Eurodan çıkan ülkelerin faiz ödemelerini durdurmaları ve borçlarının GSYIH'nın yüzde 60'ına çekilmesini talep etmeleri gerekir.

Eurodan çıkan ülkelerde, ithalat maliyetinin artması sonucunda enflasyon da yükselecek. Fakat bunun yanında maaşlarda da artış yaşanacak.

Yeni yerel dövizlerin euro karşısında büyük değer kaybı yaşaması gerekecek. Örneğin Yunan para biriminin euro karşısında yüzde 55; İspanya ve İtalya para birimlerinin yüzde 40; İrlanda para biriminin ise yüzde 25 oranında değer kaybetmesi gerekiyor.
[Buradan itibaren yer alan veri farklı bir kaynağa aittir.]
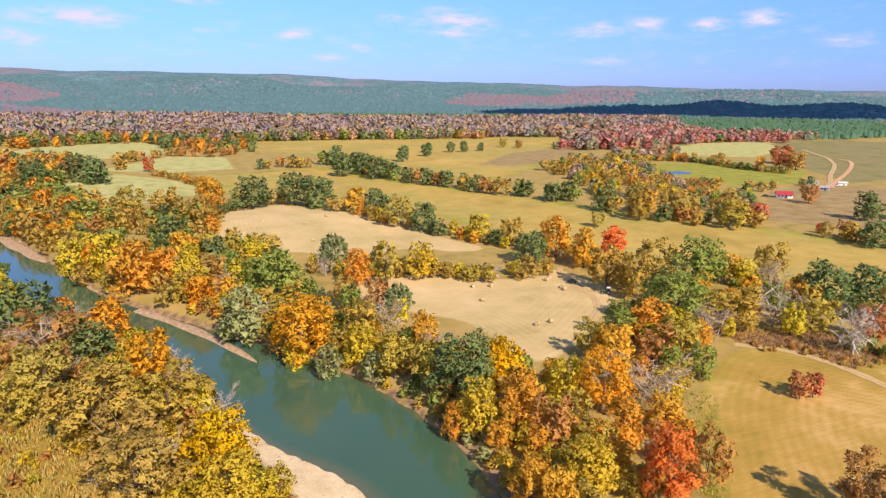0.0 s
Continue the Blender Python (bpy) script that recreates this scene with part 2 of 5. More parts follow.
# distance haze is painted into the crowns: colours lifted, bluest on the far ones
CANOPY = {
    "olive": canopy("canopy_olive", (0.247, 0.28, 0.146), (0.431, 0.445, 0.233), (0.488, 0.415, 0.224)),
    "green": canopy("canopy_green", (0.131, 0.253, 0.136), (0.267, 0.403, 0.21), (0.352, 0.429, 0.224)),
    "tan": canopy("canopy_tan", (0.381, 0.288, 0.224), (0.598, 0.473, 0.351), (0.555, 0.429, 0.303)),
    "orange": canopy("canopy_orange", (0.495, 0.28, 0.136), (0.738, 0.459, 0.196), (0.636, 0.46, 0.239)),
    "rust": canopy("canopy_rust", (0.412, 0.234, 0.195), (0.611, 0.376, 0.277), (0.568, 0.415, 0.288)),
    "mauve": canopy("canopy_hazy_mauve", (0.347, 0.28, 0.311), (0.508, 0.417, 0.45), (0.514, 0.384, 0.383)),
    "maroon": canopy("canopy_maroon", (0.412, 0.199, 0.244), (0.598, 0.306, 0.338), (0.541, 0.384, 0.367)),
    "scarlet": canopy("canopy_scarlet", (0.528, 0.181, 0.175), (0.763, 0.32, 0.254), (0.703, 0.415, 0.254)),
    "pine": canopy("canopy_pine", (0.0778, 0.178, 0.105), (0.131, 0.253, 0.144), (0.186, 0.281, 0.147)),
    "far_pine": canopy("canopy_hazy_pine", (0.0812, 0.17, 0.189), (0.151, 0.275, 0.29), (0.18, 0.292, 0.276)),
    "far_mauve": canopy("canopy_hazy_mauve_far", (0.205, 0.17, 0.205), (0.33, 0.275, 0.315), (0.3, 0.215, 0.24)),
    "far_rust": canopy("canopy_hazy_rust", (0.22, 0.155, 0.165), (0.36, 0.25, 0.255), (0.33, 0.24, 0.22)),
}


def bark(name, a, b):
    m = Mat(name)
    pos = m.node("TexCoord").outputs["Object"]
    n = m.noise(4.0, 4.0, 0.6, pos)
    return m.finish(m.ramp(n, [(0.3, a), (0.7, b)]), 0.95, bump=n, strength=0.5, distance=0.05)


BARK = bark("bark_grey_brown", (0.07, 0.05, 0.035), (0.22, 0.17, 0.13))
BARK_GREY = bark("bark_grey", (0.24, 0.19, 0.14), (0.5, 0.42, 0.32))
BARK_PALE = bark("bark_pale", (0.3, 0.25, 0.19), (0.58, 0.5, 0.4))


def plain(name, a, b, scale=2.0, rough=0.8, metal=0.0, strength=0.2):
    m = Mat(name)
    n = m.noise(scale, 4.0, 0.6, m.node("TexCoord").outputs["Object"])
    return m.finish(m.ramp(n, [(0.35, a), (0.65, b)]), rough, metal, n, strength, 0.03)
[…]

Eurodan çıkan ülkelerde ekonomik büyüme aylar boyunca negatif olurken, işsizlik de artmaya devam edecek. Dünya borsaları zor süreçler yaşayacak. Fakat parasını 10 yıl önce devalüe eden Arjantin'de olduğu gibi, bir sene içinde bu ekonomiler de, ihracat sayesinde büyümeye başlayacak.

Çekirdek ülkeler euroyu terk etmeyecek

"Avrupa için ortak para biriminden vazgeçmek artık düşünülemez bir seçenek değil; tam tersine doğru bir seçenek" diyen Bootle, çekirdek ülkelerin euroyu terk etmesini öngörmüyor. Almanya, Hollanda, Avusturya ve diğer kuzey Avrupa ülkelerinin euro bölgesinde kalmaya devam edeceklerini ifade eden Bootle, bunu sonucunda da euronun dolar ve sterlin karşısında güçleneceğini kaydediyor.